Where Would We Be Without It?

“The cosmos is within us. We are made of star-stuff. We are a way for the universe to know itself.”

― Carl Sagan

I missed the solar eclipse this morning, sitting in a public space where I heard two adults in their 60’s talk like teens comparing notes about rocks bands. I left my seat to distance myself from their conversation. Two thoughts ran through my head- why do people talk so loud? And the other I realized wasn’t important because their taste for hard rock and heavy metal might be equivalent to my taste for classical and opera. Although there is so much to know about classical music, I can’t claim to be knowledgeable but I do know what station is programmed in my car.

This summer has been filled with outdoor concerts. I once heard that Mozart’s favorite instrument was the sad and desperate viola. I have to say mine is the lovely delicate harp. That’s because not even the conductor is certain of how it works. The harp is a mystery yet where would Tchaikovsky’s Waltz of the Flowers be without it?

I was happy to see so many young faces in the crowd at the Hollywood Bowl last Friday night. No doubt the USC Marching Band contributed to their presence. But on another note, I have to say that today’s audiences are unaware of the dynamics of musical etiquette, so I will offer these tips:

When you hear the Star Spangled Banner, get up out of your seat! You don’t need to place your hand over your heart, that’s for the Pledge of Allegiance, but do sing! It’s respectful and while everyone has problems with the high notes, try anyway, you’ll be glad you did.

Read the program beforehand, you will probably notice between two and five major compositions of music, with several movements listed as subcategories of each. No applause necessary. It is best not to clap between movements of a larger composition. I know it is sometimes difficult to differentiate between movements and keep track of where the performers are in the course of the program, particularly if you are unfamiliar with classical music. But it’s very different from jazz where you clap at each individual showcasing their talents. If in doubt, about whether or not clapping is appropriate, look at what the conductor is doing, and follow the lead of the experienced audience members around you.

Also note that a slight pause after the end of a composition is sometimes granted by the audience before applause begins, which is basically a way of savoring the “magic” of the music before breaking the spell with clapping.

When applause rings at the end of a composition, you may hear other members of the audience shouting “Bravo!” or “Brava!” This is acceptable at the completion of a performance, and simply means “Well done!”

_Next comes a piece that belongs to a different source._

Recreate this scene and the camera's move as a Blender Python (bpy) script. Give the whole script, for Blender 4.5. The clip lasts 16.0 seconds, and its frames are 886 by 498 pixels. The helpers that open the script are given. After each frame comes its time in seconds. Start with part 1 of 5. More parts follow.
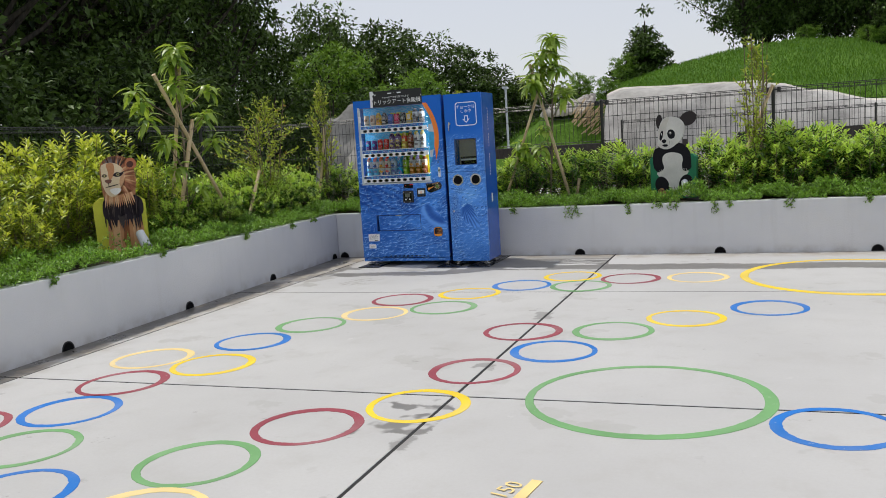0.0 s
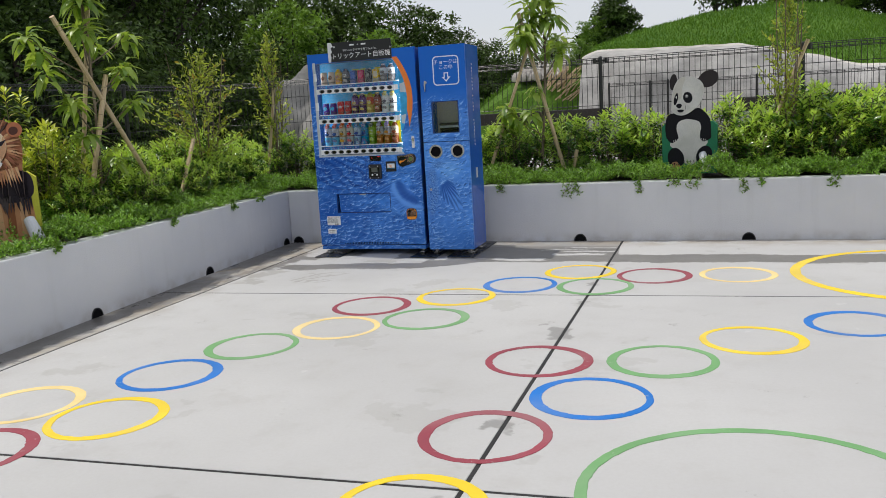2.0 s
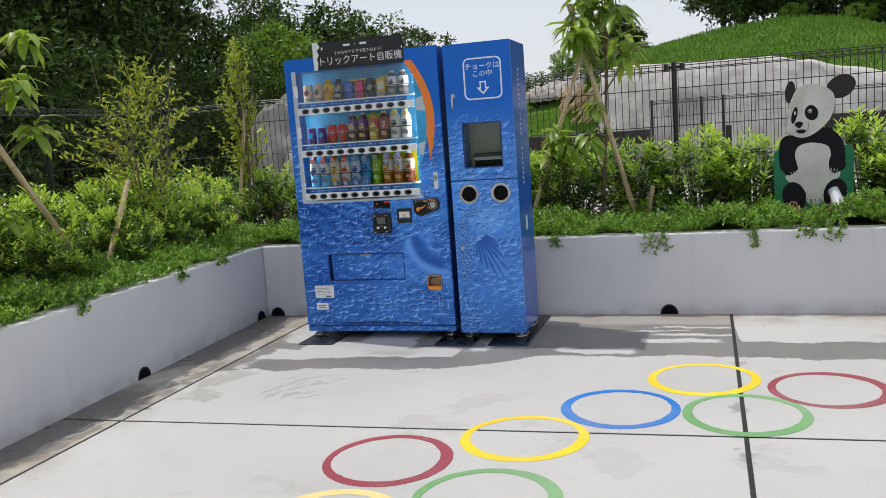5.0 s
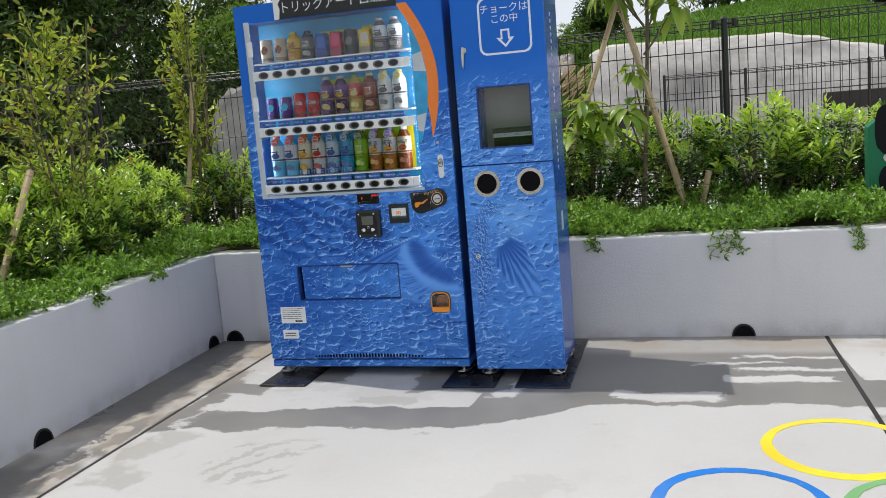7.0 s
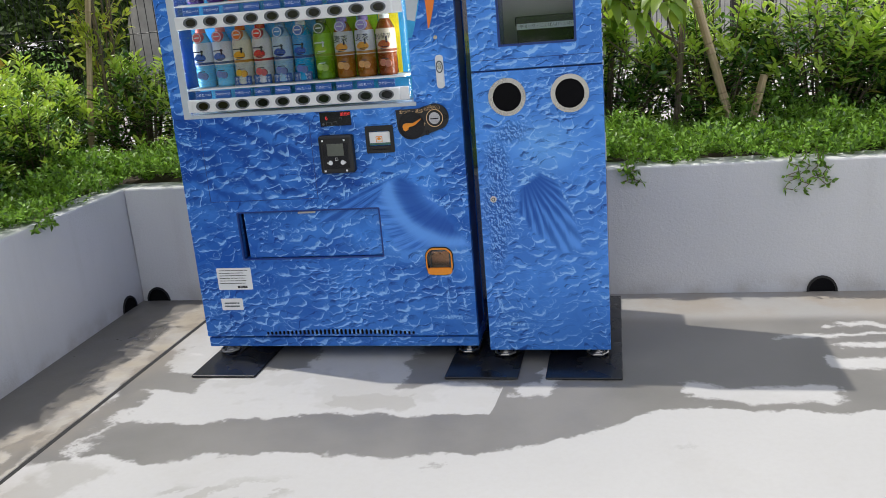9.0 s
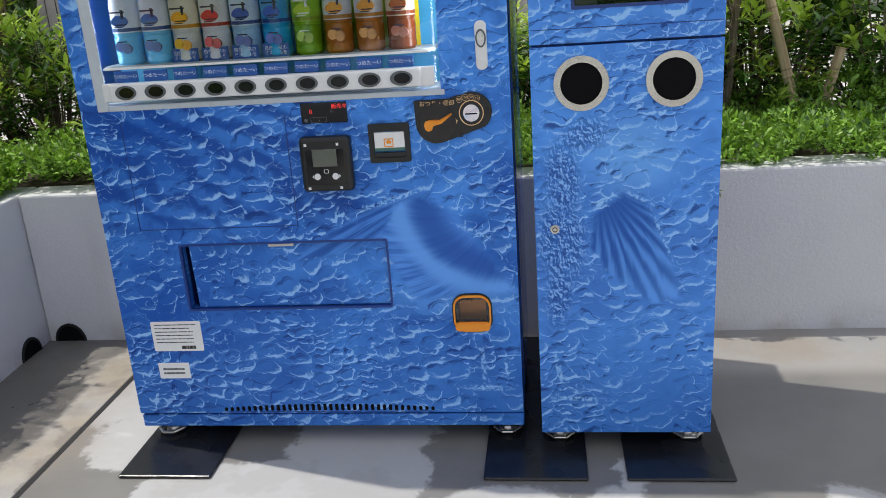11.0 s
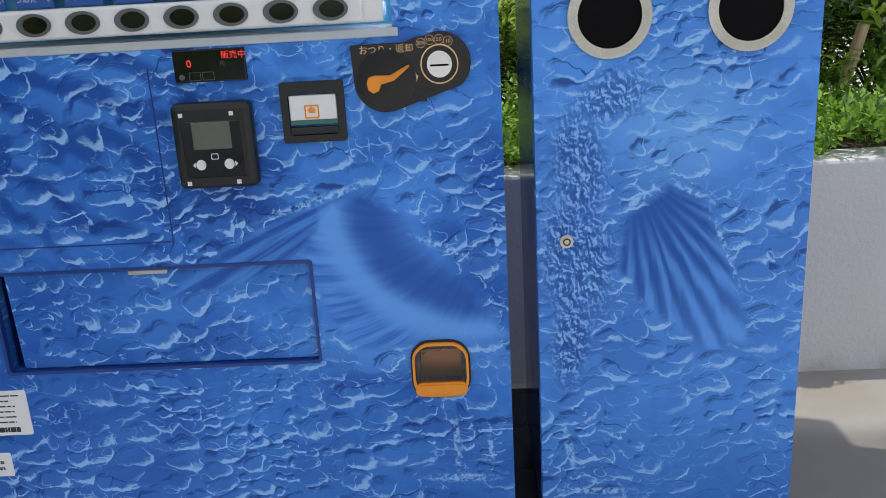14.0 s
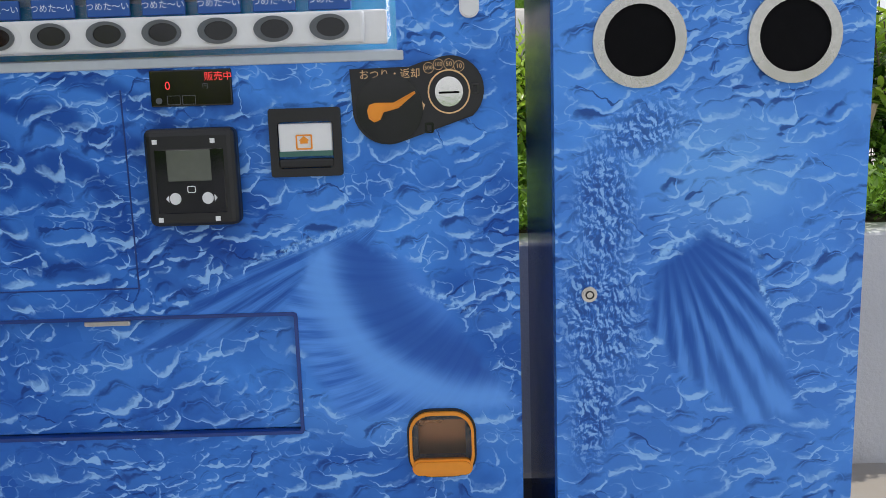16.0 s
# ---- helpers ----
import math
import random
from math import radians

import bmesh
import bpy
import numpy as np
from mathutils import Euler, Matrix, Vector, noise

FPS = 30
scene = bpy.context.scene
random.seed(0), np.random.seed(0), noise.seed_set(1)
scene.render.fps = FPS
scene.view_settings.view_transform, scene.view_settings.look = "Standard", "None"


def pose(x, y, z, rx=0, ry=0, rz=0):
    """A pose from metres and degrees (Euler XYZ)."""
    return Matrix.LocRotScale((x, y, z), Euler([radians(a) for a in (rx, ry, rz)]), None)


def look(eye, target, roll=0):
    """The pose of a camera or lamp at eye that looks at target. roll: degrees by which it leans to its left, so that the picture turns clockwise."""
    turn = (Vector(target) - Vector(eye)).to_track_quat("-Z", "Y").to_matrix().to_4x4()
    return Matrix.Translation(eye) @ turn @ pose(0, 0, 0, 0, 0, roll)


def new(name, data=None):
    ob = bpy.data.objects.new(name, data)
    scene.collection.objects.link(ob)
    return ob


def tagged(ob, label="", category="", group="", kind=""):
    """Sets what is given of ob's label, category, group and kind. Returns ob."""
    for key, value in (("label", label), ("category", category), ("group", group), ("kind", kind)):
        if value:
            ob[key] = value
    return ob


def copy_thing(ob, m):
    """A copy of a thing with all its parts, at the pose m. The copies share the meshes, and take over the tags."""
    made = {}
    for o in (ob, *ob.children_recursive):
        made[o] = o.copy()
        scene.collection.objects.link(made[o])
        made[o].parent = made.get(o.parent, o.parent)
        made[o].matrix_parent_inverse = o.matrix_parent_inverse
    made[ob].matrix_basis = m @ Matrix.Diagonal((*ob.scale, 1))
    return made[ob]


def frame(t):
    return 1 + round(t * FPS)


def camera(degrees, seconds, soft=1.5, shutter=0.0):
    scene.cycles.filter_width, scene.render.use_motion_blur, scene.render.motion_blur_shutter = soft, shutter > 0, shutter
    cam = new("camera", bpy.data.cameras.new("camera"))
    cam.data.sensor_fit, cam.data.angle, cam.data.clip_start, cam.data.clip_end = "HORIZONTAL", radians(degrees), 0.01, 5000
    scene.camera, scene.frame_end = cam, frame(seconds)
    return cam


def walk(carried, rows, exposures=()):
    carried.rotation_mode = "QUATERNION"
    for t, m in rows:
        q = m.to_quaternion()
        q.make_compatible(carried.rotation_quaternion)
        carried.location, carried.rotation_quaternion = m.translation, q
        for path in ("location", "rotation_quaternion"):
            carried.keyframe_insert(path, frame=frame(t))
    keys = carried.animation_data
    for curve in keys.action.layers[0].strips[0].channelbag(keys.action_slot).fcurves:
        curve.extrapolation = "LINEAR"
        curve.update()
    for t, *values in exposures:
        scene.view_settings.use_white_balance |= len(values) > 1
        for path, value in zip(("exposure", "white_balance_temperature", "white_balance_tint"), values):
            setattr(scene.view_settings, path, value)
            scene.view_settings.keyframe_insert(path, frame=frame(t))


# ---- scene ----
cam = camera(55.2, 16.0, soft=0.4)
PATH = [
    (0, (1.504, 0.797, 1.301), (0.792, 2.65, 1.056), -3.6),
    (0.5, (1.326, 1.153, 1.295), (0.631, 3.009, 1.028), -3.4),
    (1, (1.152, 1.482, 1.281), (0.478, 3.342, 0.991), -3.3),
    (1.5, (0.98, 1.852, 1.274), (0.334, 3.718, 0.958), -3.4),
    (2, (0.811, 2.217, 1.28), (0.192, 4.09, 0.954), -3.3),
    (2.5, (0.625, 2.57, 1.281), (0.021, 4.45, 0.967), -3.3),
    (3, (0.499, 2.891, 1.326), (-0.105, 4.772, 1.018), -3.3),
    (3.5, (0.289, 3.239, 1.279), (-0.309, 5.127, 1.005), -3.6),
    (4, (0.129, 3.614, 1.287), (-0.477, 5.503, 1.03), -4.0),
    (4.2, (0.069, 3.745, 1.297), (-0.538, 5.633, 1.036), -4.0),
    (6.3, (-0.515, 5.152, 1.253), (-1.082, 7.05, 0.98), -4.4),
    (6.5, (-0.59, 5.264, 1.238), (-1.141, 7.168, 0.97), -4.2),
    (7, (-0.692, 5.531, 1.209), (-1.237, 7.432, 0.912), -4.7),
    (7.5, (-0.798, 5.797, 1.162), (-1.333, 7.694, 0.827), -4.9),
    (8, (-0.979, 6.074, 1.151), (-1.472, 7.97, 0.745), -4.8),
    (8.5, (-1.075, 6.352, 1.166), (-1.539, 8.236, 0.682), -4.8),
    (9, (-1.192, 6.559, 1.185), (-1.602, 8.443, 0.652), -4.8),
    (9.5, (-1.317, 6.795, 1.196), (-1.698, 8.678, 0.633), -4.6),
    (9.7, (-1.377, 6.895, 1.200), (-1.739, 8.778, 0.621), -4.4),
    (11.8, (-1.640, 7.640, 1.143), (-1.852, 9.513, 0.476), -4.2),
    (12, (-1.638, 7.708, 1.135), (-1.842, 9.577, 0.452), -4.2),
    (12.5, (-1.665, 7.826, 1.114), (-1.819, 9.693, 0.413), -4.0),
    (13, (-1.698, 7.918, 1.072), (-1.832, 9.788, 0.375), -3.9),
    (13.5, (-1.715, 7.989, 1.023), (-1.835, 9.869, 0.354), -3.7),
    (14, (-1.739, 8.019, 0.959), (-1.814, 9.932, 0.381), -3.3),
    (14.5, (-1.741, 8.051, 0.924), (-1.816, 9.981, 0.406), -3.0),
    (15, (-1.746, 8.096, 0.881), (-1.823, 10.047, 0.448), -2.8),
    (15.5, (-1.763, 8.129, 0.86), (-1.832, 10.09, 0.473), -2.5),
    (16, (-1.78, 8.155, 0.847), (-1.803, 10.125, 0.503), -1.9),
]
walk(cam, [(t, look(eye, target, roll)) for t, eye, target, roll in PATH],
     [(0, -0.2), (4, -0.13), (7, 0.05), (9.5, 0.10), (12, 0.13), (16, 0.14)])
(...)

Audience members may stand (as in standing ovation) when a performance is particularly noteworthy. A further extension of appreciation by the audience or individuals is exhibited when flowers are presented to the soloist(s) during this time of applause.

Now onto today.

For the first time in what feels like forever, the air was cool again, a different kind of cool, an autumnal coolness. That kind of light crisp air that feels flirtatious. Ever since late May, the mornings have felt thick. The world moves slowly. It has to or you will die. The light is so bright I call it a blinding white and everything is bleached out to the point where all the colors are gone until the evening brings sweet relief.

But today was different. I awoke to a chill. Last week an entire day was overcast and I loved it. I drank my tea in bed under the covers. We (Coco and I ) took our morning walk and then went out for pan dulce at La Monarca in South Pasadena in a light weight cardigan over my tee.

I walked around and felt the cool air on my cheeks. It’s amazing how the change in weather can make your soul feel so many things. Today felt like new beginnings. I felt hopeful. The same way I felt when I first arrived in the early autumn to New York City so many years ago. The way a perfume can take you back to a memory, that is what autumn’s air does to me. It takes me back to the excitement of new and all the possibilities are as endless as my dreams.

The photo was taken at the Bowl, as a representation of the cusp of summer and fall. The last of the summer fruits have hit the markets, with sun ripened plums in dusty hues of green, yellow and blushing berry. The end of the nocturnal summer parties spilling way to what nature will bring tomorrow in the never-ending cycle of the seasons.


  1. Very well said. I love your descriptions. I’m working on a newsletter myself and this gives me inspiration. Thanks.

  2. So glad it inspired you, it’s what I constantly aim for, to inspire, to entertain and to enlighten in one way or another. It’s certainly what I wanted to do for my students, although I seemed tough at times, I knew they had it in them and the best secret to writing, is no secret at all- it’s simply to do it!

  3. Oh, what wonderful tips you have given and that can and should be applied to every concert/opera/public gathering (you name it!). Want to know why they talk so loud? Because they are slowly going deaf from all that LOUD ROCK MUSIC. It’s poetic justice. If that sounds harsh, well, so be it.
    Cheers, M-T
    P.S.: Your last comment on my blog post was just beyond wonderful! Thank you so much.

  4. I hope the tips reach at least one person and that they make a difference. I forgot to add when the Musical Director comes on to applaud and when he lifts his arms for the orchestra to rise, another applause. Today’s audiences may not have taken music appreciation classes as we did, so instruction is paramount.
    P.S. You’re welcome my dear friend.